Set task: Write the data out again exactly, with no pictures.

Provided material:
^^^^^^^^

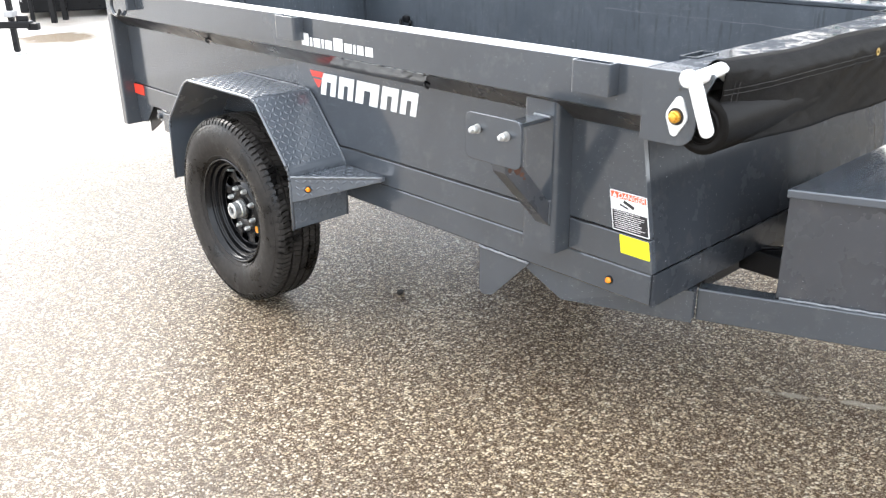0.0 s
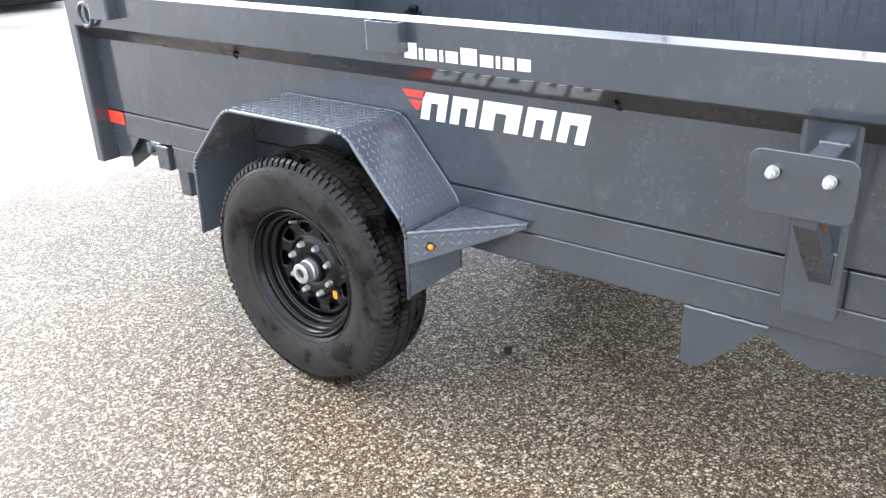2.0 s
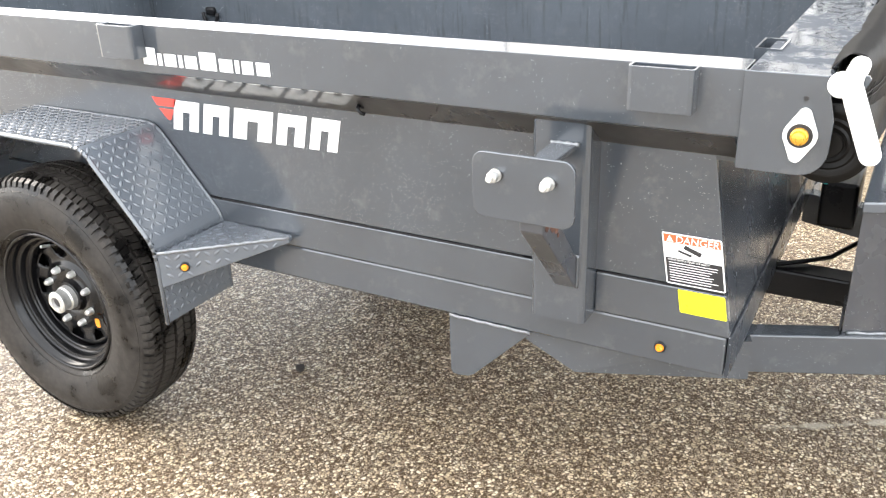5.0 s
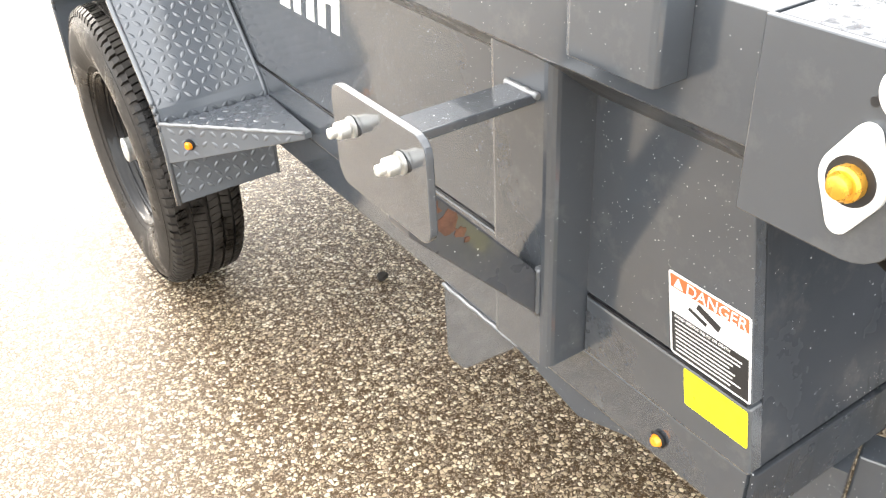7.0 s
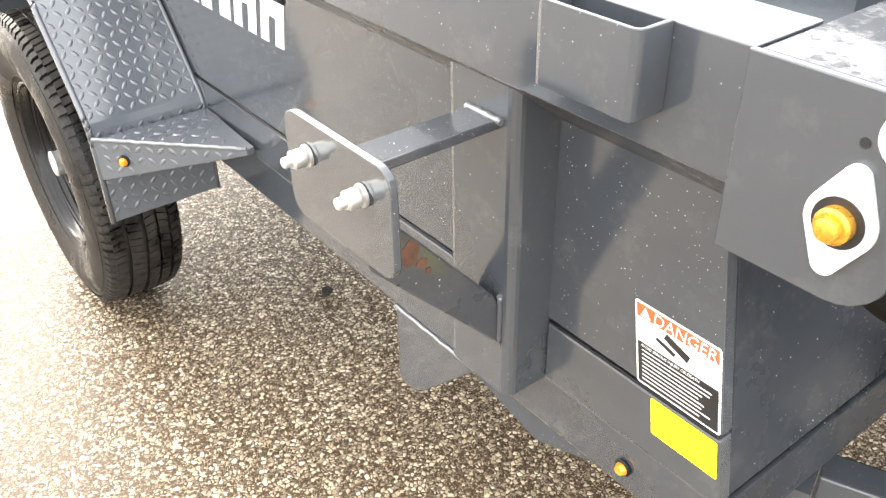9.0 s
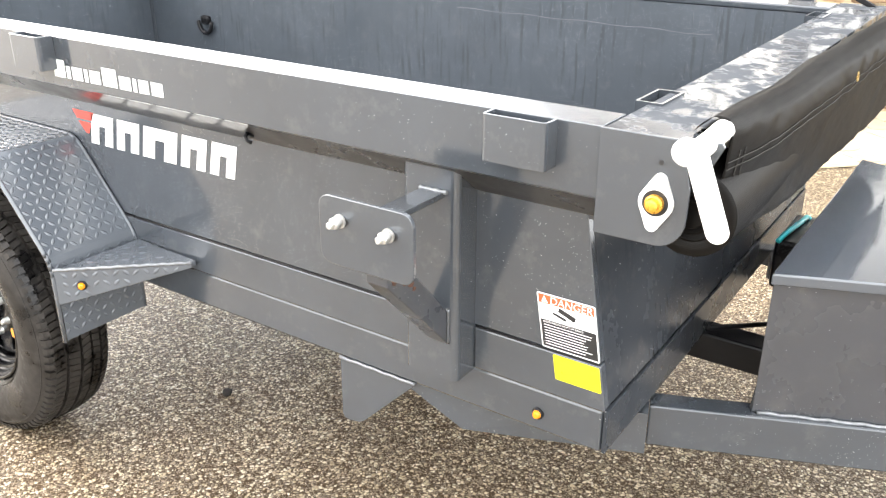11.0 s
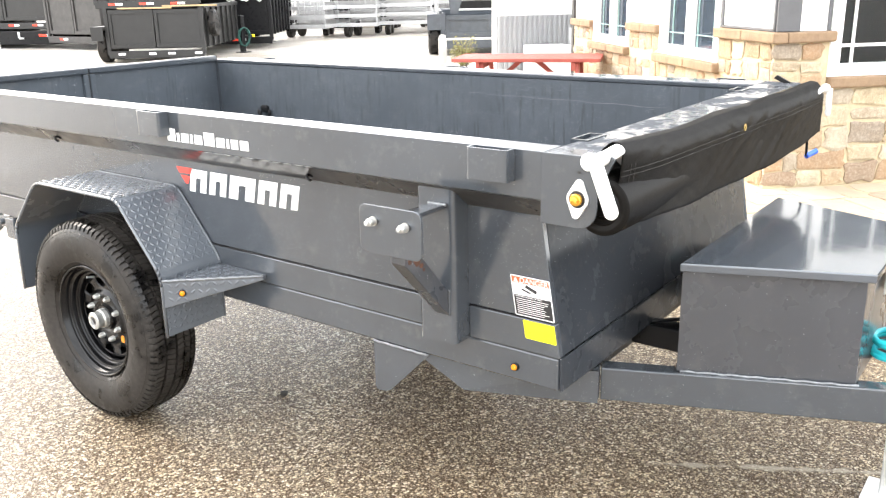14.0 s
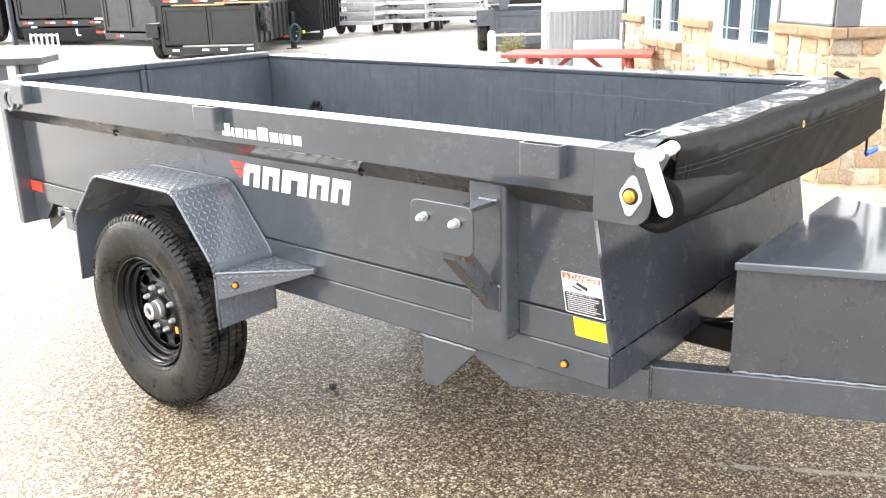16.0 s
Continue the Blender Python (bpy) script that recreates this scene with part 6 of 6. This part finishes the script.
def stone_mesh(rect, rng, gap, proud):
    """One rough stone: an uneven outline with a chamfered, bulging face; lies in (a, b), proud along +c."""
    a0, a1, b0, b1 = rect
    g = gap / 2
    a0, a1, b0, b1 = a0 + g, a1 - g, b0 + g, b1 - g
    w, h = a1 - a0, b1 - b0
    r = min(w, h) * rng.uniform(0.08, 0.2)
    ring0 = []
    for (x, y) in ((a0 + r, b0), ((a0 + a1) / 2, b0), (a1 - r, b0), (a1, b0 + r), (a1, (b0 + b1) / 2), (a1, b1 - r), (a1 - r, b1), ((a0 + a1) / 2, b1), (a0 + r, b1), (a0, b1 - r), (a0, (b0 + b1) / 2), (a0, b0 + r)):
        ring0.append((x + rng.uniform(-1, 1) * min(0.016, w * 0.09), y + rng.uniform(-1, 1) * min(0.016, h * 0.11)))
    cx, cy = (a0 + a1) / 2, (b0 + b1) / 2
    k = 1 - min(0.3, 0.03 / min(w, h))
    p = proud * rng.uniform(0.6, 1.3)
    vs = [(x, y, 0.0) for x, y in ring0] + [(x, y, p * 0.7) for x, y in ring0] + [(cx + (x - cx) * k, cy + (y - cy) * k, p * rng.uniform(0.9, 1.15)) for x, y in ring0] + [(cx, cy, p * 1.1)]
    fs = []
    for i in range(12):
        j = (i + 1) % 12
        fs += [(i, j, 12 + j, 12 + i), (12 + i, 12 + j, 24 + j, 24 + i), (24 + i, 24 + j, 36)]
    return vs, fs


def stones(parent, regions, place, size, rng, gap, proud, name, material, ratio=1.5):
    for rect in regions:
        cells = []
        split(rect, size, rng, cells, ratio)
        for c in cells:
            vs, fs = stone_mesh(c, rng, gap, proud)
            raw_part(name, [place(*v) for v in vs], fs, material, parent)


rs = random.Random(11)
stones(long_wall, ((0.03, LONG, 0.02, SILL), (0.03, WIN_L[0][0] - 0.01, SILL + 0.005, CAP - 0.004), (WIN_L[0][1] + 0.02, WIN_L[1][0] - 0.02, SILL + 0.08, CAP - 0.034), (WIN_L[1][1] + 0.03, LONG, SILL + 0.08, CAP - 0.054)), lambda a, b, c: (a, c - 0.004, b), 0.024, rs, 0.012, 0.016, "stone", "stone")
stones(front_wall, ((0.0, 2.9, 0.02, SILL - 0.045), (0.0, WIN_F[0] - 0.02, SILL - 0.04, CAP - 0.004)), lambda a, b, c: (-c + 0.004, -a + 0.02, b), 0.034, rs, 0.012, 0.02, "stone", "stone")
stones(pave, ((-1.0, -0.03, -2.6, 1.2),), lambda a, b, c: (a, b, 0.010 + c), 0.10, rs, 0.025, 0.012, "flagstone", "flag", 1.2)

^^^^^^^^

Output:
0.0 s
2.0 s
5.0 s
7.0 s
9.0 s
11.0 s
14.0 s
16.0 s
Continue the Blender Python (bpy) script that recreates this scene with part 6 of 6. This part finishes the script.
def stone_mesh(rect, rng, gap, proud):
    """One rough stone: an uneven outline with a chamfered, bulging face; lies in (a, b), proud along +c."""
    a0, a1, b0, b1 = rect
    g = gap / 2
    a0, a1, b0, b1 = a0 + g, a1 - g, b0 + g, b1 - g
    w, h = a1 - a0, b1 - b0
    r = min(w, h) * rng.uniform(0.08, 0.2)
    ring0 = []
    for (x, y) in ((a0 + r, b0), ((a0 + a1) / 2, b0), (a1 - r, b0), (a1, b0 + r), (a1, (b0 + b1) / 2), (a1, b1 - r), (a1 - r, b1), ((a0 + a1) / 2, b1), (a0 + r, b1), (a0, b1 - r), (a0, (b0 + b1) / 2), (a0, b0 + r)):
        ring0.append((x + rng.uniform(-1, 1) * min(0.016, w * 0.09), y + rng.uniform(-1, 1) * min(0.016, h * 0.11)))
    cx, cy = (a0 + a1) / 2, (b0 + b1) / 2
    k = 1 - min(0.3, 0.03 / min(w, h))
    p = proud * rng.uniform(0.6, 1.3)
    vs = [(x, y, 0.0) for x, y in ring0] + [(x, y, p * 0.7) for x, y in ring0] + [(cx + (x - cx) * k, cy + (y - cy) * k, p * rng.uniform(0.9, 1.15)) for x, y in ring0] + [(cx, cy, p * 1.1)]
    fs = []
    for i in range(12):
        j = (i + 1) % 12
        fs += [(i, j, 12 + j, 12 + i), (12 + i, 12 + j, 24 + j, 24 + i), (24 + i, 24 + j, 36)]
    return vs, fs


def stones(parent, regions, place, size, rng, gap, proud, name, material, ratio=1.5):
    for rect in regions:
        cells = []
        split(rect, size, rng, cells, ratio)
        for c in cells:
            vs, fs = stone_mesh(c, rng, gap, proud)
            raw_part(name, [place(*v) for v in vs], fs, material, parent)


rs = random.Random(11)
stones(long_wall, ((0.03, LONG, 0.02, SILL), (0.03, WIN_L[0][0] - 0.01, SILL + 0.005, CAP - 0.004), (WIN_L[0][1] + 0.02, WIN_L[1][0] - 0.02, SILL + 0.08, CAP - 0.034), (WIN_L[1][1] + 0.03, LONG, SILL + 0.08, CAP - 0.054)), lambda a, b, c: (a, c - 0.004, b), 0.024, rs, 0.012, 0.016, "stone", "stone")
stones(front_wall, ((0.0, 2.9, 0.02, SILL - 0.045), (0.0, WIN_F[0] - 0.02, SILL - 0.04, CAP - 0.004)), lambda a, b, c: (-c + 0.004, -a + 0.02, b), 0.034, rs, 0.012, 0.02, "stone", "stone")
stones(pave, ((-1.0, -0.03, -2.6, 1.2),), lambda a, b, c: (a, b, 0.010 + c), 0.10, rs, 0.025, 0.012, "flagstone", "flag", 1.2)